* **GIVEN DATA**:
☆ ☆ ☆ ☆ ☆
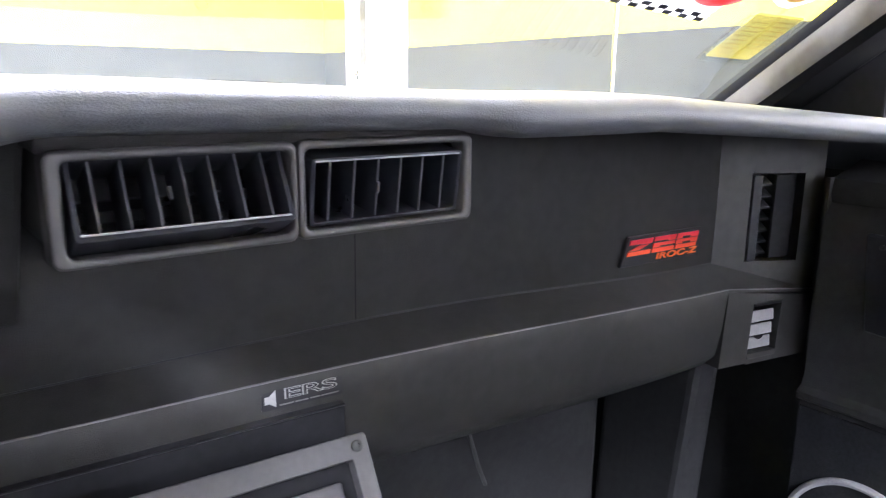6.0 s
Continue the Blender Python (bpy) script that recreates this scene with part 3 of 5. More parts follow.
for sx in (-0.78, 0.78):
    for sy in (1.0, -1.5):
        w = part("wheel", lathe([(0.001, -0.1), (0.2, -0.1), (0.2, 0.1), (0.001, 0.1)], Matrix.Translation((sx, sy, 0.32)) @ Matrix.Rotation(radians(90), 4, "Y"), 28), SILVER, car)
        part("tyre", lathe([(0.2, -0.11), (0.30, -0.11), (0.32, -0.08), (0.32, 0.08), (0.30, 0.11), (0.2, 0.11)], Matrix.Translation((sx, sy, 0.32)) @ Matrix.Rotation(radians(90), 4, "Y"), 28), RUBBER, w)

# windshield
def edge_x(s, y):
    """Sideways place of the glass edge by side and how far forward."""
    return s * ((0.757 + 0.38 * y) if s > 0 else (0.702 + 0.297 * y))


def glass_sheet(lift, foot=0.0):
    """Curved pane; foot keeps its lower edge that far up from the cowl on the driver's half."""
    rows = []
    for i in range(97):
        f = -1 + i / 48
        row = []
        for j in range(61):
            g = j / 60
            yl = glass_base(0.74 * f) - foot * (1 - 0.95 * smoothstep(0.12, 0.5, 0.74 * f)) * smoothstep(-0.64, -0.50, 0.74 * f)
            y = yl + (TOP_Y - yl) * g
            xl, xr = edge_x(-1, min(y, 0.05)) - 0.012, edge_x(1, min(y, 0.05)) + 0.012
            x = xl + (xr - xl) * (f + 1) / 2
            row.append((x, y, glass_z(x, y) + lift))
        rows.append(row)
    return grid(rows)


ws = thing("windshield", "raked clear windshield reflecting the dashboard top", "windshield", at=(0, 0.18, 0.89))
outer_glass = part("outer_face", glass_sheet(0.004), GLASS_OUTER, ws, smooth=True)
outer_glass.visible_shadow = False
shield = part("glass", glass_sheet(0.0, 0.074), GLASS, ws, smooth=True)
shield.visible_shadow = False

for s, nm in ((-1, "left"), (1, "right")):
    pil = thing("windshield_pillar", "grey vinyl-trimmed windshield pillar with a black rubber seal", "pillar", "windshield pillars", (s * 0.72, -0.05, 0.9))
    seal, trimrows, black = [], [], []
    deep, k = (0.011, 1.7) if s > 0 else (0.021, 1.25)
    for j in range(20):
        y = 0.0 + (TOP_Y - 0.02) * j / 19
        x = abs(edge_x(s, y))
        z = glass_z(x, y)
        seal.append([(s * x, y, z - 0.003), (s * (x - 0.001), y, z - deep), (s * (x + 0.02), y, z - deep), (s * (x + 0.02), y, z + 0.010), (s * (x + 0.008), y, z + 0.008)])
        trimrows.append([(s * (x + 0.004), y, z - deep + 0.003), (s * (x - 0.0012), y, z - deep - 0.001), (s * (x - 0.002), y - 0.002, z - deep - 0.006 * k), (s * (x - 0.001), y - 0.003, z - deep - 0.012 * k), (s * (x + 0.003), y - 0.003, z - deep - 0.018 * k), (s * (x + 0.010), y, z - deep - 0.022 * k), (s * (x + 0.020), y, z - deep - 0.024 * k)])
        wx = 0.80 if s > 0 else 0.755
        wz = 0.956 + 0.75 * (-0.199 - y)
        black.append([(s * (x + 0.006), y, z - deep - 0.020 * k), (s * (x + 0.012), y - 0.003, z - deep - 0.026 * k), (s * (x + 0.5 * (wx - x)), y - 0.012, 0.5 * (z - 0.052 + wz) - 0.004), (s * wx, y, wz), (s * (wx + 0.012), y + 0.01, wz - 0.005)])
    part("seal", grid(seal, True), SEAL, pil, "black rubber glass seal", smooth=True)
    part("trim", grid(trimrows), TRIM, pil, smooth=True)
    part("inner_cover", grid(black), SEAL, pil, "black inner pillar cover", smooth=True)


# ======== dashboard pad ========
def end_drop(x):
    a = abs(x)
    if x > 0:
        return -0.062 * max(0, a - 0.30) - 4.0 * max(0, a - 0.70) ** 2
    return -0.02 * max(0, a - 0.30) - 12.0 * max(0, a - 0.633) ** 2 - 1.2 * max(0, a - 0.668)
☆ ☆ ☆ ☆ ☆
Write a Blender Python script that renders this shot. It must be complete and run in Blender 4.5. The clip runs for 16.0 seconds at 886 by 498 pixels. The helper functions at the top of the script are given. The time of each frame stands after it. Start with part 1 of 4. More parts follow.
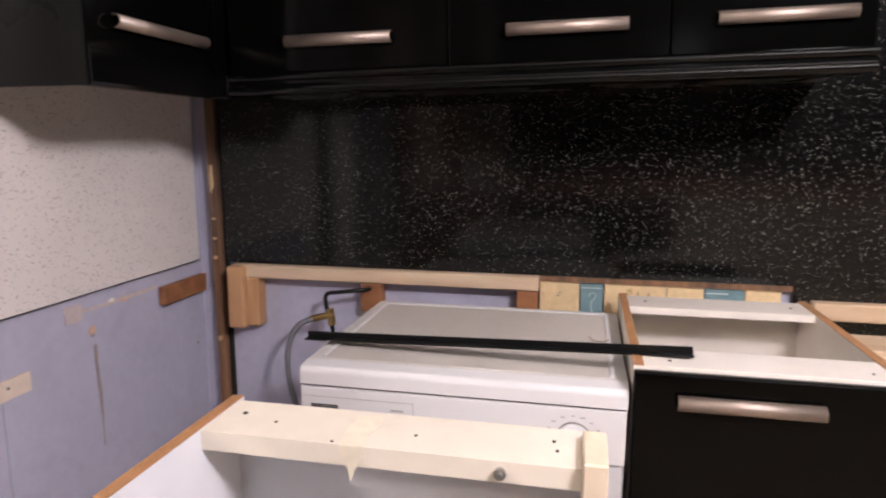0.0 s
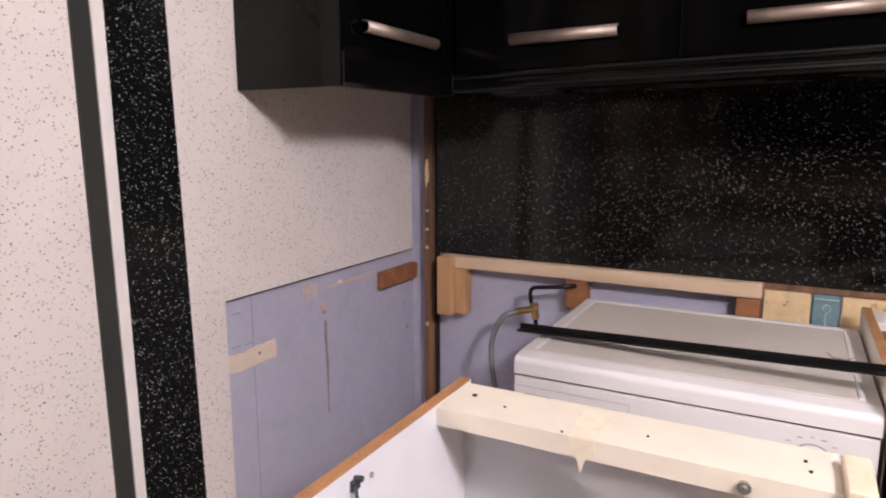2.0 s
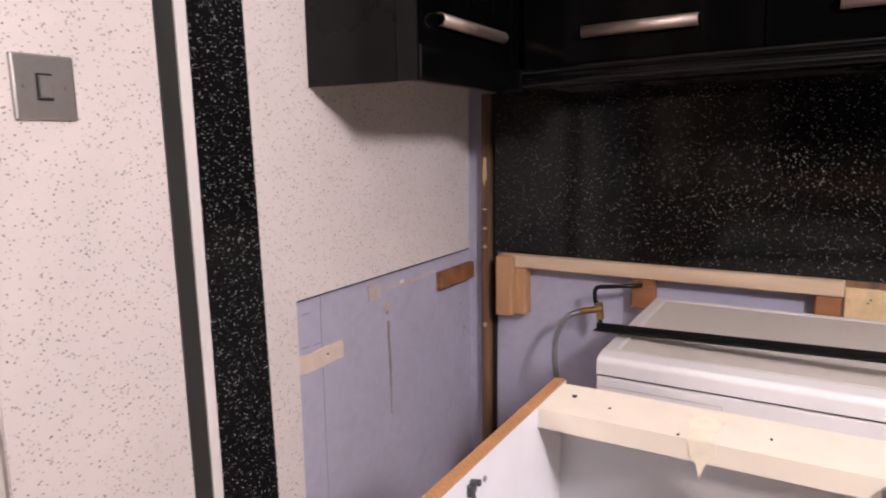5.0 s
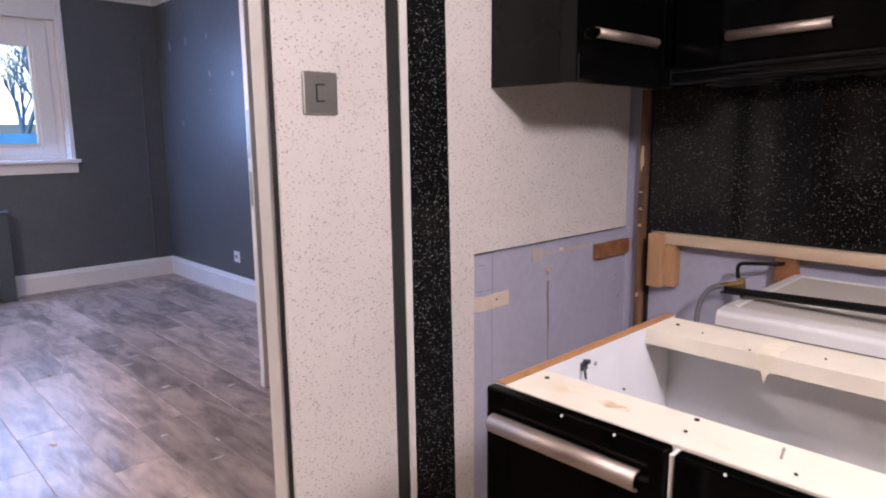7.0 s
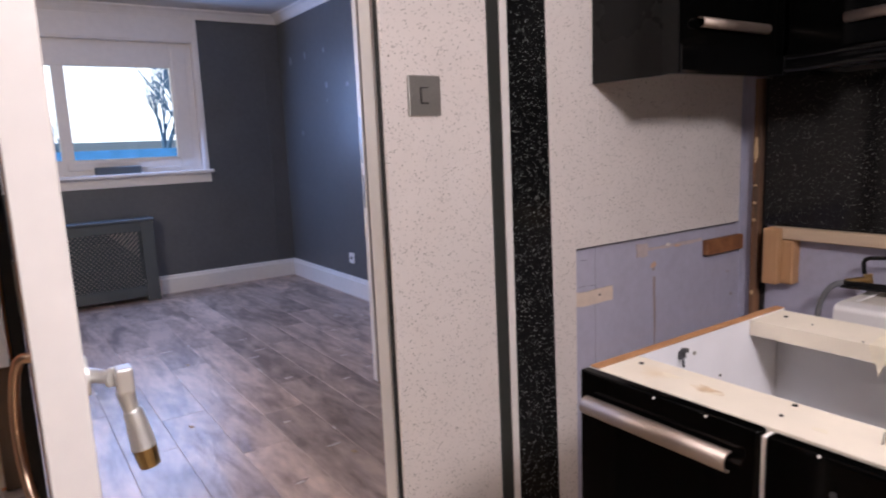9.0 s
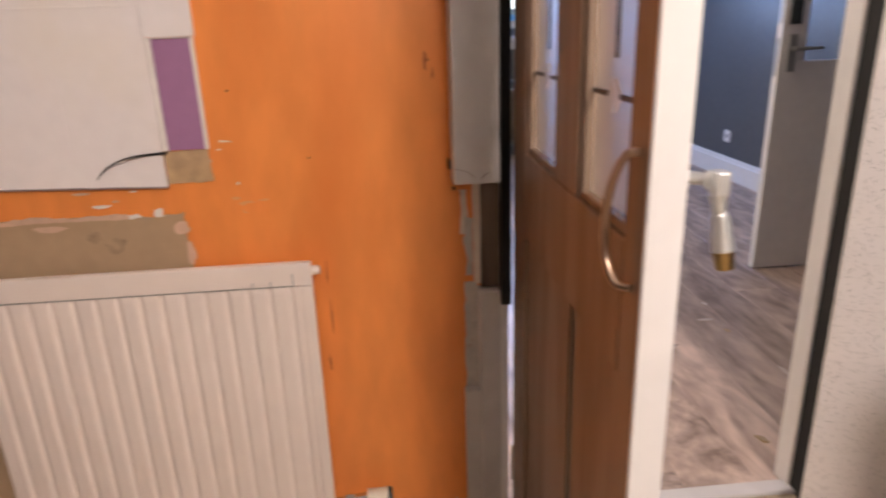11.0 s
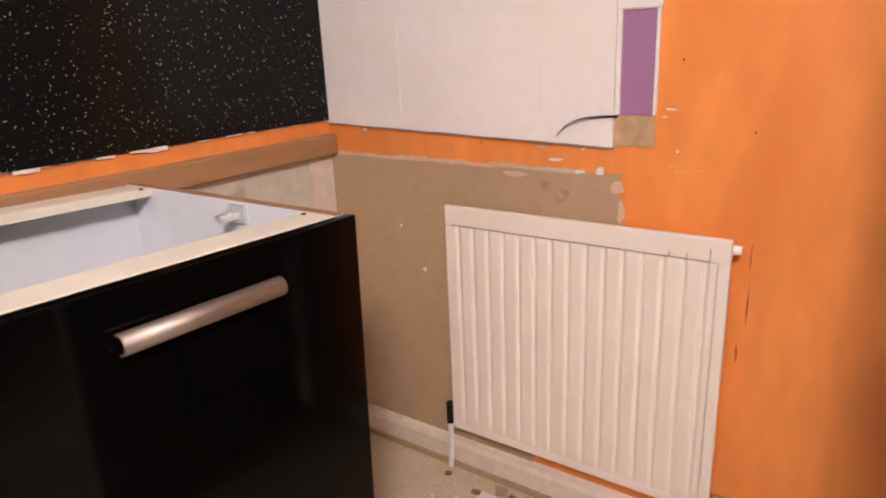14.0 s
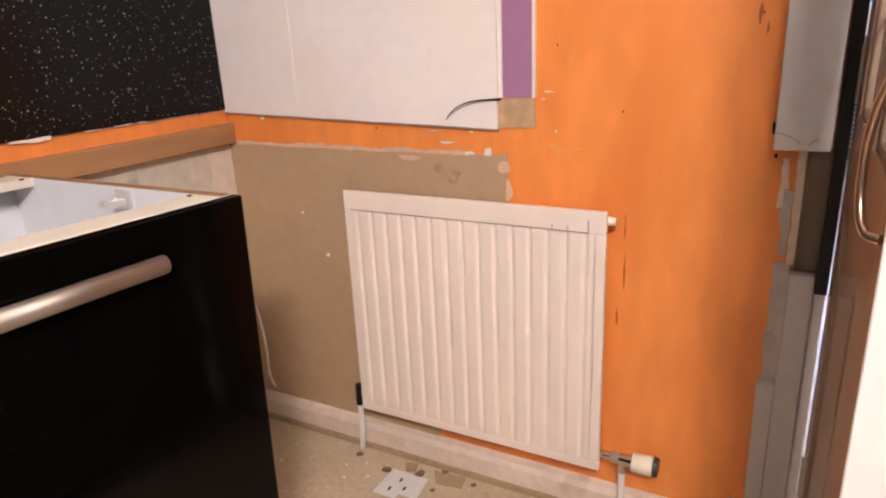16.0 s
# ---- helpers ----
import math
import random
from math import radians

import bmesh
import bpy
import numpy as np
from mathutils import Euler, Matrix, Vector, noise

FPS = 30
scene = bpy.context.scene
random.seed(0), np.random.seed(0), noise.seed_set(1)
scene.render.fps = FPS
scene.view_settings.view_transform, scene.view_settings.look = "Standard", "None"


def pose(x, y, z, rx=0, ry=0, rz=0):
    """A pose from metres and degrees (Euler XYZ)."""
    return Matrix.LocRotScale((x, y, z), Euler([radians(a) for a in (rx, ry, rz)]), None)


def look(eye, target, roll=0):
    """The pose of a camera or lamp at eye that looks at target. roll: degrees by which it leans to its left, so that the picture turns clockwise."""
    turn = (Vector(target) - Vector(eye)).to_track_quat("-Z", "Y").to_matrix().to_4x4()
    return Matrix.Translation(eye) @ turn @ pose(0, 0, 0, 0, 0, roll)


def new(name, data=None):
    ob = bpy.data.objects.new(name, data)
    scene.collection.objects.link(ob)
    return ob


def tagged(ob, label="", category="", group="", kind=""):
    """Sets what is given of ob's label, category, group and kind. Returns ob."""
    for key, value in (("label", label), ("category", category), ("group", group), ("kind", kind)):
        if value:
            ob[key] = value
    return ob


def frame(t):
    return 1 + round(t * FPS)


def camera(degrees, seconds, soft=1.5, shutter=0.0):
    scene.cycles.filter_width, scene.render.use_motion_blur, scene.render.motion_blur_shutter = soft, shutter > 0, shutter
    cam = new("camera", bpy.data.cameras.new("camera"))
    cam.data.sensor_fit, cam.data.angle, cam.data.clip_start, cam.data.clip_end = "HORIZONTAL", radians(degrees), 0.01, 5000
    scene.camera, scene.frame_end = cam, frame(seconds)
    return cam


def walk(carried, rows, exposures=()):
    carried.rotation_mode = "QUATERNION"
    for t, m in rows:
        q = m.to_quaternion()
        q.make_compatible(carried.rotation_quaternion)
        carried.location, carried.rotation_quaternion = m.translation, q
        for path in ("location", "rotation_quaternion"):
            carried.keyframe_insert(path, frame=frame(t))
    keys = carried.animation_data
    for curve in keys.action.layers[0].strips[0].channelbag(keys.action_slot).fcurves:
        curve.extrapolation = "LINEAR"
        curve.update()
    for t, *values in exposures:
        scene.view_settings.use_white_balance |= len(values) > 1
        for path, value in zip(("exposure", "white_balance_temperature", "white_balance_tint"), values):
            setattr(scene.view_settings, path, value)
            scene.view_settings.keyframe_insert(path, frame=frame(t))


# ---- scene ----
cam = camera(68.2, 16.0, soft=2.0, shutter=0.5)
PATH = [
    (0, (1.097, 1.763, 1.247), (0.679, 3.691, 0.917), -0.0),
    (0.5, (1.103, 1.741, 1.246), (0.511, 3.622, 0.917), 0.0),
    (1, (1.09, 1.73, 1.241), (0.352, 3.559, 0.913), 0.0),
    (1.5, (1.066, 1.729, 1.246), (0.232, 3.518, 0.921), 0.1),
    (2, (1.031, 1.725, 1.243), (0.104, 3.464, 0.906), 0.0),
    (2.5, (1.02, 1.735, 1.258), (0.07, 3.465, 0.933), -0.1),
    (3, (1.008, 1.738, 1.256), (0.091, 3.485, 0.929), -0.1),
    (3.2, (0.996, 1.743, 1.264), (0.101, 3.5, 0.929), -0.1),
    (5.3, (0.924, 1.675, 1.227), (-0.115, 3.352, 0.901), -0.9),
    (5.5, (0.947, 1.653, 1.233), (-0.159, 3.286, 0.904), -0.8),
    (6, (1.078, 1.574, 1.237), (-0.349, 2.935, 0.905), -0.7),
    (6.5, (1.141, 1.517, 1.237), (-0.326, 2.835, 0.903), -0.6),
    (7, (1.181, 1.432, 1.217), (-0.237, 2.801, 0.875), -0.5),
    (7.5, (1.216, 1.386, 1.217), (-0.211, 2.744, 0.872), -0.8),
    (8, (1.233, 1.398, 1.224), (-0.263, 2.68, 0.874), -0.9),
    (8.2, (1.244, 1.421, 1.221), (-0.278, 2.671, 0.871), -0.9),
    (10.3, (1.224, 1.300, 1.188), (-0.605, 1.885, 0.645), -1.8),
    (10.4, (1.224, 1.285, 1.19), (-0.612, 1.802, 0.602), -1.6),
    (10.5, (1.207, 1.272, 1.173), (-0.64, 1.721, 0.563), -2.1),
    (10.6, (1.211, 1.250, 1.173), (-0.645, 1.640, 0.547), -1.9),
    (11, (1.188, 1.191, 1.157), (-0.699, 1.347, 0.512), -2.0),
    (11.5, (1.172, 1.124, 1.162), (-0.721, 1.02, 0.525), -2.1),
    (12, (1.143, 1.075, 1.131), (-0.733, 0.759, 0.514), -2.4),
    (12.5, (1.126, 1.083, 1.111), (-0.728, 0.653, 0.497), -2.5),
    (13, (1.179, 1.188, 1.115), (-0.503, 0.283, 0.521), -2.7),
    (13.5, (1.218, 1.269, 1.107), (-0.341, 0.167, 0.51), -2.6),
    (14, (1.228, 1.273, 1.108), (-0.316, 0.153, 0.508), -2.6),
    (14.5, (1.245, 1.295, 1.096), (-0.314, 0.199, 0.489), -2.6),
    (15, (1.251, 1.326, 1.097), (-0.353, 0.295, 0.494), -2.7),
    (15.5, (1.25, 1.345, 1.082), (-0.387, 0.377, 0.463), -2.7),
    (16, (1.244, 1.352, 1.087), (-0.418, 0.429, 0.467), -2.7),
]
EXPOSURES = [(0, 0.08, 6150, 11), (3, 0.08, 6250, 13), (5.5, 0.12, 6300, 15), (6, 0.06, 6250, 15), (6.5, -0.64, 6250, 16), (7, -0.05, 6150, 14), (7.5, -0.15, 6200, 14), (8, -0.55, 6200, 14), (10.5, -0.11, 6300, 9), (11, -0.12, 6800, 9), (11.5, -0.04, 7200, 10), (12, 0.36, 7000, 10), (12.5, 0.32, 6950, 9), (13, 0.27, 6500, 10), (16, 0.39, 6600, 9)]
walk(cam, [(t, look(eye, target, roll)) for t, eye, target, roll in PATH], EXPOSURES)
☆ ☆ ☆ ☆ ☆
* **SET EXERCISE**: Look above for the line that contains "random.seed(0), np.random.seed(0), noise.seed_set(1)". Starting there, transcribe every line exactly until you have copied the line that contains "what is given".

* **FINAL RESULT**:
random.seed(0), np.random.seed(0), noise.seed_set(1)
scene.render.fps = FPS
scene.view_settings.view_transform, scene.view_settings.look = "Standard", "None"


def pose(x, y, z, rx=0, ry=0, rz=0):
    """A pose from metres and degrees (Euler XYZ)."""
    return Matrix.LocRotScale((x, y, z), Euler([radians(a) for a in (rx, ry, rz)]), None)


def look(eye, target, roll=0):
    """The pose of a camera or lamp at eye that looks at target. roll: degrees by which it leans to its left, so that the picture turns clockwise."""
    turn = (Vector(target) - Vector(eye)).to_track_quat("-Z", "Y").to_matrix().to_4x4()
    return Matrix.Translation(eye) @ turn @ pose(0, 0, 0, 0, 0, roll)


def new(name, data=None):
    ob = bpy.data.objects.new(name, data)
    scene.collection.objects.link(ob)
    return ob


def tagged(ob, label="", category="", group="", kind=""):
    """Sets what is given of ob's label, category, group and kind. Returns ob."""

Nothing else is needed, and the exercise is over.